** START OF Recorded data **
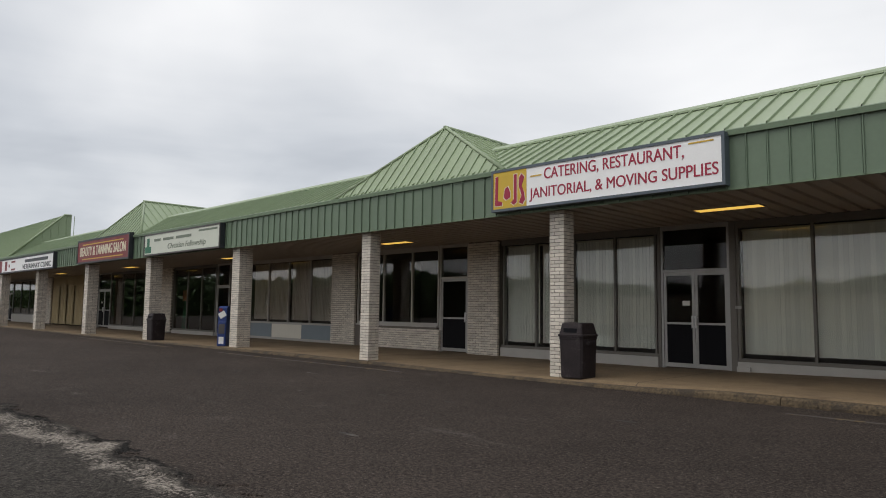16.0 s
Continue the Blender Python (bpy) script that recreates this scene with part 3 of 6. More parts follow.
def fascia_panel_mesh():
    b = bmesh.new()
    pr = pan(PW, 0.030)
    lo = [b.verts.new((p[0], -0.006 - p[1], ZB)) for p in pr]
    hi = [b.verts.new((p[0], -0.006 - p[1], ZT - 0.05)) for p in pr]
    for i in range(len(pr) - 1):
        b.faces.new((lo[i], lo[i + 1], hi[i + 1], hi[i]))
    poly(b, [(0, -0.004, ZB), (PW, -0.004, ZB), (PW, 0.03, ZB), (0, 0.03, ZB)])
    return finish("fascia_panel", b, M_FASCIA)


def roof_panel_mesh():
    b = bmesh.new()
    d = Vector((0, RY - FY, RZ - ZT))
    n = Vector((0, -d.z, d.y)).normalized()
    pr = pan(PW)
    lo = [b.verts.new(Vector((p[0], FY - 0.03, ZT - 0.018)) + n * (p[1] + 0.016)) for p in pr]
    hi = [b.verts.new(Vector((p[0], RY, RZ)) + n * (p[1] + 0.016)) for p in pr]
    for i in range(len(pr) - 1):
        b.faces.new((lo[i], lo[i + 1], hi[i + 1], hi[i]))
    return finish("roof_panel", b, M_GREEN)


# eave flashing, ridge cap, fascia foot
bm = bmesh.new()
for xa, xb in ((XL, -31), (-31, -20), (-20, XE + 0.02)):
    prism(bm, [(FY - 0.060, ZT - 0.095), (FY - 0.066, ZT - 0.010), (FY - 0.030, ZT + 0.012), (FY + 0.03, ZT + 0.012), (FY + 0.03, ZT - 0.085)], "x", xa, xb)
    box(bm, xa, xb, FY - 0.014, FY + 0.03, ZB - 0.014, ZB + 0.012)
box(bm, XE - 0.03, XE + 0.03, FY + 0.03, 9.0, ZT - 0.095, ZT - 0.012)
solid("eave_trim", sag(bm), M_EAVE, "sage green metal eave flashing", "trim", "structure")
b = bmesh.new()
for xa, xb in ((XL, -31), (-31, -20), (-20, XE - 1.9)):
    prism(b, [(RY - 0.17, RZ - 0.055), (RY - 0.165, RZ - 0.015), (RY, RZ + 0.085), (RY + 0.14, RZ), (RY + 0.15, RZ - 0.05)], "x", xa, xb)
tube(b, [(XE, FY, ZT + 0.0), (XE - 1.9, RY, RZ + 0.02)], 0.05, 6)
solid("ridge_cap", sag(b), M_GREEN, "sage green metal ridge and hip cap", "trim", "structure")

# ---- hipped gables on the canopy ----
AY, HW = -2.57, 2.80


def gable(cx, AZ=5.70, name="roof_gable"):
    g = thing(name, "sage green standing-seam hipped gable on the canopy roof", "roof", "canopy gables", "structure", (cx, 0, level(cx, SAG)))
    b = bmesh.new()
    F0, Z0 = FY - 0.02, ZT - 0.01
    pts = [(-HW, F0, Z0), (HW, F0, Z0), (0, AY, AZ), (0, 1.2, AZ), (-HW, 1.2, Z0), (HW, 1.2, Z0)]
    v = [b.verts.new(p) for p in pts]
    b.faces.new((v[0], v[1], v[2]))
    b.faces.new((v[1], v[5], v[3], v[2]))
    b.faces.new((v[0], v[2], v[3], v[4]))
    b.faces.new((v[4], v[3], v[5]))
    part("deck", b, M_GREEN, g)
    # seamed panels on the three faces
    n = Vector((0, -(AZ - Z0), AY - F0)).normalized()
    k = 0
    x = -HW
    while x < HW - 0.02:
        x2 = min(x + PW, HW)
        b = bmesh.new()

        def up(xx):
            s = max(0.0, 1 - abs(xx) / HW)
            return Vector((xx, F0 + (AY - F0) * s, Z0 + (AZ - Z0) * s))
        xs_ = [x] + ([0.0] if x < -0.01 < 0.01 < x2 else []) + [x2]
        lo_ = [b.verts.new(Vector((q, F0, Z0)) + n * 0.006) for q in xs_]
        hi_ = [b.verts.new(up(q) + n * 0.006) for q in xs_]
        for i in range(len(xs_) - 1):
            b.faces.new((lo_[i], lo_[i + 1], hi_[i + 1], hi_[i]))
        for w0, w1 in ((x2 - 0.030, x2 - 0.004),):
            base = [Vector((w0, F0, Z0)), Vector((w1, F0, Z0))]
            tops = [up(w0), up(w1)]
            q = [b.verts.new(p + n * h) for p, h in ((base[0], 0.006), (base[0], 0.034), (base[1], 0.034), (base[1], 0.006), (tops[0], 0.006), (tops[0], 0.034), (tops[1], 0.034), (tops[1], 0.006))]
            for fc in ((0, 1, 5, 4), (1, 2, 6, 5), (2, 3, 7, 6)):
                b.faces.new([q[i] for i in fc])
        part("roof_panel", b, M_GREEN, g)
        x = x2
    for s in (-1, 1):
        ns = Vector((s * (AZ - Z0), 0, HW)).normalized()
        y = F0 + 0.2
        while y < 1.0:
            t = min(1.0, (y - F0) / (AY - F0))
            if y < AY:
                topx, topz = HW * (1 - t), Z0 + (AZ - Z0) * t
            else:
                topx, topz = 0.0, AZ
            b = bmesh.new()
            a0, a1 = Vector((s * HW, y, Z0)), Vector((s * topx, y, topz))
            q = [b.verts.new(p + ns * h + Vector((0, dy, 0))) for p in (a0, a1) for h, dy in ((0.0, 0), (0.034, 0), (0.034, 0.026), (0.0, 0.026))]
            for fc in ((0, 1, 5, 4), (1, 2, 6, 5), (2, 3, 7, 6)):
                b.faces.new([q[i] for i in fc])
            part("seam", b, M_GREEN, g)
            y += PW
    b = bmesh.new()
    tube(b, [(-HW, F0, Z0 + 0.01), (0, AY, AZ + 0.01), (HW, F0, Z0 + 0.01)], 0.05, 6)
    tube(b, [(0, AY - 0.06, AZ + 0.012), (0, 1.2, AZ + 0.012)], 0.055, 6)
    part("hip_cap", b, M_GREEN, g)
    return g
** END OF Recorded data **
Exercise: Give the number of lines in the listing above that hold the string "part", with nothing else.

Correct answer: 5